Moreover, since the energy efficiency of the proposed technique has been shown to surpass random selection and full array utilization or no selection in
Figure 11.
Figure 12 is to show only how complexity costs while working for energy efficiency; however, the rate of the effect and trade-off, including the EE of the aforementioned literature, is left as future work. Therefore, the selection technique meets our main goal of proposing an energy-efficient system at the cost of some complexity.
6. Conclusions
In this paper, energy-efficient antenna selection techniques were presented. In particular, we proposed adaptive transmit antenna selection strategies for downlink systems to minimize the power consumption of RF chain components associated with each antenna element. The selection process was categorized into two parts to reduce the complexity arising from several iterations. In the first part, we considered only cell edge users and found the average minimum SNR value from multiple generations of random channels to find the number of antennas at which the EE curve reached its maximum and began declining.
The optimal number of antennas obtained through this process was used as a baseline for further selection while users moved to the centre of the cell. The selection depended on the distance and channel condition between the users and a BS in the second case. The number of antennas to be selected adaptively changed with channel and user distance variations. We also proposed low-resolution DAC to further minimize the system’s total power consumption to enhance EE.

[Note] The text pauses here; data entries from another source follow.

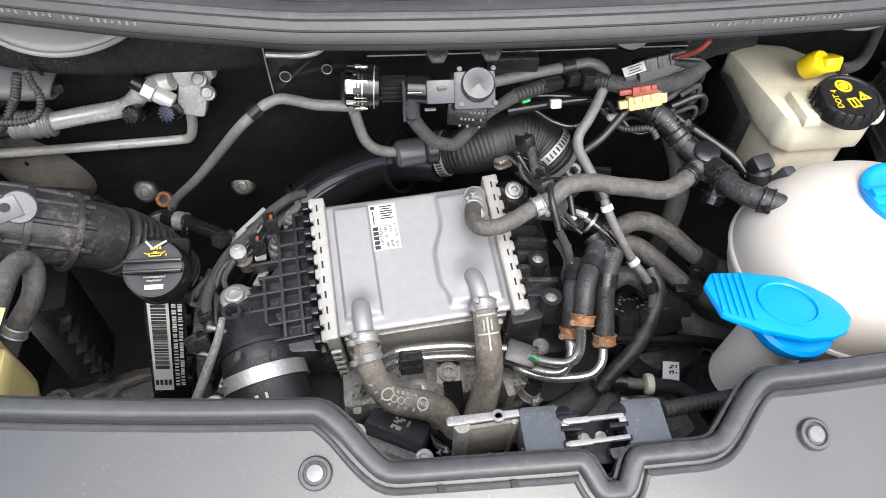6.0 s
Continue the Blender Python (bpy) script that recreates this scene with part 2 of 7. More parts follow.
LENS_DARK = mat("headlamp_dark_trim", (0.009, 0.012, 0.019), 0.08, var=0.1, scale=12, bump=0.0, coat=1.0)
CONCRETE = mat("concrete_yard", (0.27, 0.262, 0.245), 0.85, var=0.3, scale=12, bump=0.4, bump_scale=150, speck=0.3, speck_col=(0.16, 0.155, 0.145))
MESH_TAPE = mat("cloth_harness_tape", (0.036, 0.036, 0.037), 0.75, var=0.45, scale=44, bump=0.9, bump_scale=900, dust=0.38, dust_col=(0.105, 0.10, 0.093), speck=0.45, speck_col=(0.18, 0.17, 0.15))
LOOM = mat("corrugated_loom", (0.032, 0.032, 0.032), 0.5, var=0.25, scale=50, bump=0.1, dust=0.2, dust_col=(0.10, 0.09, 0.08))
BAND = mat("bright_clamp_steel", (0.42, 0.415, 0.40), 0.33, metal=0.6, var=0.25, scale=44, bump=0.2, dust=0.35, dust_col=(0.24, 0.22, 0.19), speck=0.4, speck_col=(0.13, 0.115, 0.095))
# same plastic as COWL, with the brightness of lit top surfaces in its colour
COWL_TOP = mat("lit_black_plastic", (0.064, 0.065, 0.067), 0.42, var=0.25, scale=9, bump=0.22, bump_scale=1500, dust=0.2, dust_col=(0.098, 0.095, 0.09), speck=0.25, speck_col=(0.16, 0.15, 0.135))
# dusty rubber, lightened to offset the shade low in the bay
RUBBER_PALE = mat("brightened_dusty_hose", (0.135, 0.122, 0.103), 0.7, var=0.35, scale=30, bump=0.5, dust=0.55, dust_col=(0.29, 0.26, 0.215), speck=0.5, speck_col=(0.38, 0.345, 0.29))
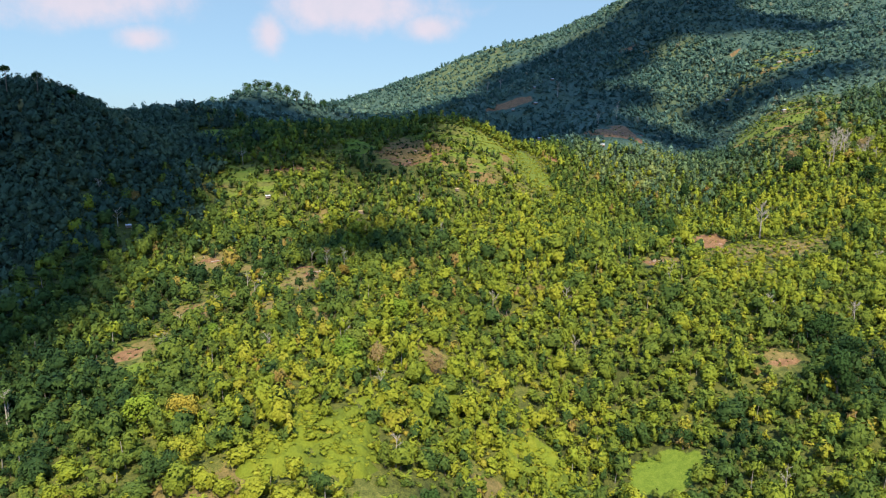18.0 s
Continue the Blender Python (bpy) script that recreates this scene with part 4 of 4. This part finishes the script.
rng = np.random.default_rng(610)
shapes = [rock(rng, s) for s in (0.55, 0.8, 1.1, 0.7)]
for i in range(34):
    cx, cy, rx, ry = [EARTH[k] for k in (3, 4, 7, 2, 12, 8)][i % 6]
    x, y = cx + rng.normal(0, rx * 0.5), cy + rng.normal(0, ry * 0.5)
    ob = new("rock", shapes[i % 4])
    ob.location, ob.rotation_euler = (x, y, ground_z(x, y)), (0, 0, rng.uniform(0, 6.28))
    tagged(ob, "rough reddish clod of rock on bare earth", "rock", "rocks on the cuts")


def stump(x, y, r, h, seed):
    rg = np.random.default_rng(seed)
    root = new("tree_stump")
    v, f = tube([(0, 0, -0.3), (0, 0, 0.25 * h), (rg.normal(0, 0.03), 0, h)], (r * 1.35, r, r * 0.85), 8)
    part("stump_wood", raw_mesh("stump_wood", v, f, M_PALE), root)
    part("cut_face", box_mesh("cut_face", (-r * 0.6, -r * 0.6, h - 0.05), (r * 0.6, r * 0.6, h + 0.03), M_BOARD, 0.02), root, "sawn top of the stump")
    root.location = (x, y, ground_z(x, y))
    return tagged(root, "sawn pale tree stump on bare earth", "tree stump", "tree stumps")


for i in range(10):
    cx, cy, rx, ry = [EARTH[k] for k in (3, 5, 13, 15)][i % 4]
    stump(cx + rng.normal(0, rx * 0.5), cy + rng.normal(0, ry * 0.5), rng.uniform(0.2, 0.4), rng.uniform(0.5, 1.1), 700 + i)
for i, (x, y, turn) in enumerate([(146, 540, 20), (152, 543, 65), (141, 538, -30), (112, 499, 10), (-112, 507, 40), (-57, 480, -20), (-101, 445, 70)]):
    rg = np.random.default_rng(720 + i)
    log = new("log")
    v, f = tube([(-2.4, 0, 0), (0, rg.normal(0, 0.08), 0.05), (2.4, 0, 0)], (0.24, 0.2, 0.15), 7)
    part("log_wood", raw_mesh("log_wood", v, f, M_PALE), log)
    dz = ground_z(x + 2 * math.cos(radians(turn)), y + 2 * math.sin(radians(turn))) - ground_z(x - 2 * math.cos(radians(turn)), y - 2 * math.sin(radians(turn)))
    log.matrix_basis = Matrix.Translation((x, y, ground_z(x, y) + 0.12)) @ Matrix.Rotation(radians(turn), 4, "Z") @ Matrix.Rotation(-math.atan2(dz, 4), 4, "Y")
    tagged(log, "felled pale log lying on cleared ground", "log", "felled logs")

We evaluated the system’s performance at sub-6 GHz and mmWave frequencies with CI and free space propagation models. Furthermore, we compared the proposed antenna selection with and without low-resolution DAC. The results show that selecting only a few antennas instead of employing all the arrays improved the EE by reducing the total power consumption. Furthermore, we demonstrated that applying non-linear precoders, such as DPC, further improved the EE by enhancing the system’s capacity. However, the combined average EE was found to surpass selection without low resolution at the cost of some complexity.